The relevant pieces of information in the messages are:
remote fd57:8329:afda::1 in the first message and Port => 49350 in the second message.
TIP: There are some really good third party tools out there such as DoronZ's pymobiledevice3 that reimplement the necessary machinery to create a trusted tunnel and make services available.
Launch the app (--start-stopped will make it wait at the process entry point)
Retrieve the PID of the process.
We have now created a trusted tunnel, found the connection details necessary for the debugproxy, launched an app and fetched its PID.
Open the application executable (typically located in ~/Library/Developer/Xcode/DerivedData/<project_id>/Build/Products/Debug-iphoneos/<appname>.app/<appname>, the path to the build folder can also be retrieved via Xcode Product>Copy Build Folder Path) in IDA.
Open the Debugger>Process options.. dialog.
Fill-in the Hostname (address) and Port of the debugproxy.
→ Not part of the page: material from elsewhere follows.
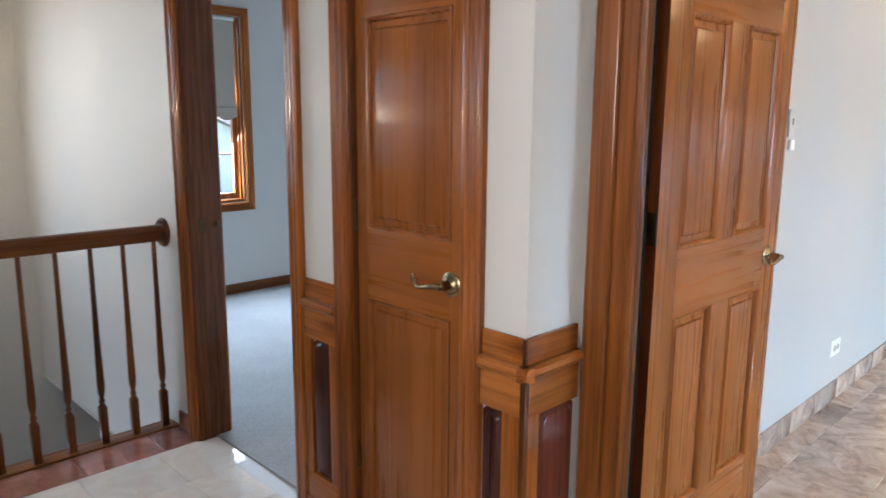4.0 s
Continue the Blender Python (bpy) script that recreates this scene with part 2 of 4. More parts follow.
def box(bm, x0, x1, y0, y1, z0, z1, bevel=0.0):
    """Adds a box, with its edges rounded by bevel."""
    v = [bm.verts.new((x, y, z)) for x in (x0, x1) for y in (y0, y1) for z in (z0, z1)]
    f = [(0, 1, 3, 2), (4, 6, 7, 5), (0, 4, 5, 1), (2, 3, 7, 6), (0, 2, 6, 4), (1, 5, 7, 3)]
    faces = [bm.faces.new([v[i] for i in q]) for q in f]
    if bevel:
        edges = list({e for q in faces for e in q.edges})
        bmesh.ops.bevel(bm, geom=edges, offset=bevel, segments=2, profile=0.6, affect="EDGES", clamp_overlap=True)
    return bm


def boxes(*rows, bevel=0.0):
    bm = bmesh.new()
    for r in rows:
        box(bm, *r, bevel=bevel)
    return bm


def lathe(bm, profile, segs=20, cx=0.0, cy=0.0, cz=0.0):
    """Turns a profile of (radius, z) about the vertical."""
    rings = []
    for r, z in profile:
        if r < 1e-5:
            rings.append([bm.verts.new((cx, cy, cz + z))])
        else:
            rings.append([bm.verts.new((cx + r * math.cos(math.tau * i / segs), cy + r * math.sin(math.tau * i / segs), cz + z)) for i in range(segs)])
    for a, b in zip(rings, rings[1:]):
        for i in range(segs):
            j = (i + 1) % segs
            q = [a[i % len(a)], a[j % len(a)], b[j % len(b)], b[i % len(b)]]
            q = list(dict.fromkeys(q))
            if len(q) > 2:
                bm.faces.new(q)
    for r in (rings[0], rings[-1]):
        if len(r) > 2:
            bm.faces.new(r)
    return bm


def sweep(bm, path, profile, closed=False, up=(0, 0, 1)):
    """Sweeps a closed profile of (side, up) along a path, mitred at its corners."""
    pts = [Vector(p) for p in path]
    n = len(pts)
    up = Vector(up)
    rings = []
    for i, p in enumerate(pts):
        d0 = (p - pts[i - 1]).normalized() if i or closed else (pts[1] - p).normalized()
        d1 = (pts[(i + 1) % n] - p).normalized() if i < n - 1 or closed else d0
        s0, s1 = d0.cross(up).normalized(), d1.cross(up).normalized()
        side = (s0 + s1).normalized()
        side = side / max(0.3, side.dot(s0))
        u = side.cross((d0 + d1).normalized()).normalized()
        rings.append([bm.verts.new(p + side * a + u * b) for a, b in profile])
    m = len(profile)
    for i in range(n if closed else n - 1):
        a, b = rings[i], rings[(i + 1) % n]
        for k in range(m):
            bm.faces.new([a[k], a[(k + 1) % m], b[(k + 1) % m], b[k]])
    if not closed:
        bm.faces.new(rings[0])
        bm.faces.new(rings[-1])
    return bm


def tube(bm, path, r, segs=8):
    """A round rod along a path."""
    pts = [Vector(p) for p in path]
    rings = []
    ref = Vector((0.31, 0.17, 0.93)).normalized()
    for i, p in enumerate(pts):
        d = (pts[min(i + 1, len(pts) - 1)] - pts[max(i - 1, 0)]).normalized()
        s = d.cross(ref).normalized()
        u = s.cross(d)
        rr = r[i] if isinstance(r, (list, tuple)) else r
        rings.append([bm.verts.new(p + (s * math.cos(math.tau * k / segs) + u * math.sin(math.tau * k / segs)) * rr) for k in range(segs)])
    for a, b in zip(rings, rings[1:]):
        for k in range(segs):
            bm.faces.new([a[k], a[(k + 1) % segs], b[(k + 1) % segs], b[k]])
    bm.faces.new(rings[0])
    bm.faces.new(rings[-1])
    return bm


def smooth(me, angle=0.6):
    for p in me.polygons:
        p.use_smooth = True
    me.set_sharp_from_angle(angle=angle)


def mesh(name, bm, material, soft=True):
    bmesh.ops.recalc_face_normals(bm, faces=bm.faces)
    me = bpy.data.meshes.new(name)
    bm.to_mesh(me)
    bm.free()
    me.materials.append(material)
    if soft:
        smooth(me)
    return me


def part(name, bm, material, parent=None, label="", at=None):
    """One mesh object under a thing or a part."""
    ob = new(name, bm if isinstance(bm, bpy.types.Mesh) else mesh(name, bm, material))
    if parent is not None:
        ob.parent = parent
    if at is not None:
        ob.matrix_basis = at
    return tagged(ob, label)


def thing(name, m, label, category, group="", kind=""):
    """An Empty at the thing's base, which carries its parts."""
    ob = new(name)
    ob.empty_display_size = 0.1
    ob.matrix_basis = m
    return tagged(ob, label, category, group, kind)


def structure(name, bm, material, label, category="wall"):
    return tagged(part(name, bm, material), label, category, "", "structure")


def wall_y(name, x0, x1, y0, y1, z0, z1, holes, material, label):
    """A wall along y between x0 and x1, with holes of (y0, y1, z0, z1)."""
    return structure(name, _wall(1, x0, x1, y0, y1, z0, z1, holes), material, label)


def wall_x(name, x0, x1, y0, y1, z0, z1, holes, material, label):
    """A wall along x between y0 and y1, with holes of (x0, x1, z0, z1)."""
    return structure(name, _wall(0, y0, y1, x0, x1, z0, z1, holes), material, label)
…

Please use the ones retrieved from the system logs earlier.
The Application and Parameters fields can safely be ignored since we’ll be attaching to a process. For this example the input file is the main executable for the application, as such the Input file field doesn't need to be modified.
Open the Debugger specific options.
IDA can speed up the loading of shared cache symbols if they have been copied and extracted to the host machine, it is highly recommended to provide the Symbol path (normally ~/Library/Developer/Xcode/iOS DeviceSupport/<device_and_os_version>/Symbols). Launch debugserver automatically should be disabled as it is used to communicate with devices using the MobileDevice framework (no longer a viable option as of iOS 17). Accept this dialog.
Optionally, open the Debugger options and enable Suspend on debugging start. The Debugger setup dialog can then be closed as well as the Debug application setup dialog.
Now that the necessary connection details have been given to IDA, we can attach to the target process.
Open Debugger>Attach to process... We will provide the PID manually so accept this dialog.
Enter the PID of the target process retrieved earlier using devicectl and accept this dialog.
Profit! The Debugging session should start.